Heart attack

Thursday, July 17, 2014

Old Wives' Tales and More

Let's start off by asking, who were the old wives who made up so many tales? What I'm referring to here will be sayings of my mother and possibly grandmother which as a child I took for granted. When you're a certain age, say 10 or less, you tended to take what adults told you as being totally accurate and 100% true. My mother had one saying which always made me think, usually when she didn't want to do something, usually at the point where she was probably resting. It was 'I've got a bone in my leg.' Now, what a totally stupid response. If she didn't have a 'bone in her leg' surely she wouldn't have been able to stand up. Her leg would no doubt have been no more than jelly, flesh and muscle and without said bone, no use at all as a limb on which to walk, let alone stand. Where did this saying come from? No doubt passed down from her mother and her grandmother, back through the generations.

Another thing which intrigued me was when you asked her for her age. I had a great aunt, very elderly, Aunt Liz, who must have been somewhere in the region of 95 when she eventually died in 1965. She had an imperious nature, never married, with a huge beak of a nose (fortunately I never inherited this nose.) She used to come for tea most Saturday afternoons. We had to go and collect her from her house in Phillpot's Avenue in Bedford as she couldn't drive.
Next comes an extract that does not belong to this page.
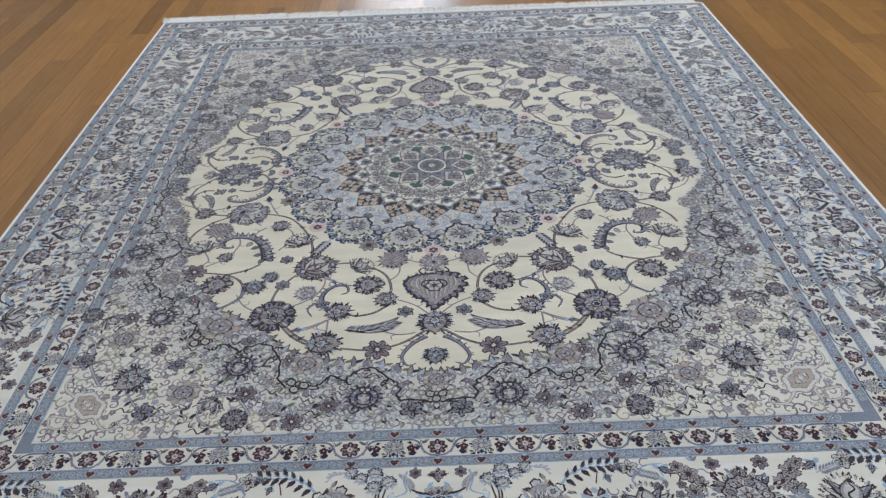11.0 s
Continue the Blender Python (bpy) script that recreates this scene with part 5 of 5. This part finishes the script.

Anyway, as I have already mentioned, it intrigued me when I asked my mother and she would respond '99' years old and my great aunt was 21. It never made sense to me but I believed every word. 

My grandfather Ferriman had another expression he used when asked whether it was going to rain. A constant question which is asked by farmers; what is the weather going to do for the day ahead, week, month etc etc. He would stare at the sky and look into the distance and say 'it's dark over Will's mothers.' I never could understand who Will's mother was, let alone whether it was going to rain 'over there'  wherever that was. I didn't know a Will, William or whoever or even if he had a mother. It is only fairly recently that I discovered this was a Warwickshire expression and more than likely referred to William Shakespeare's mother, but I don't know whether this is true or not.

One of the ladies who came in to clean the house, Mrs Freemantle, had a superstition about not changing a mattress on a Friday. I think it was not turning a mattress on a Friday or something. I can't think why. Has it got something to do with Good Friday? Why is it supposed to be unlucky to open an umbrella indoors? Can't possibly think why. Why, on second thoughts, would you want to open an umbrella indoors? Makes no sort of sense.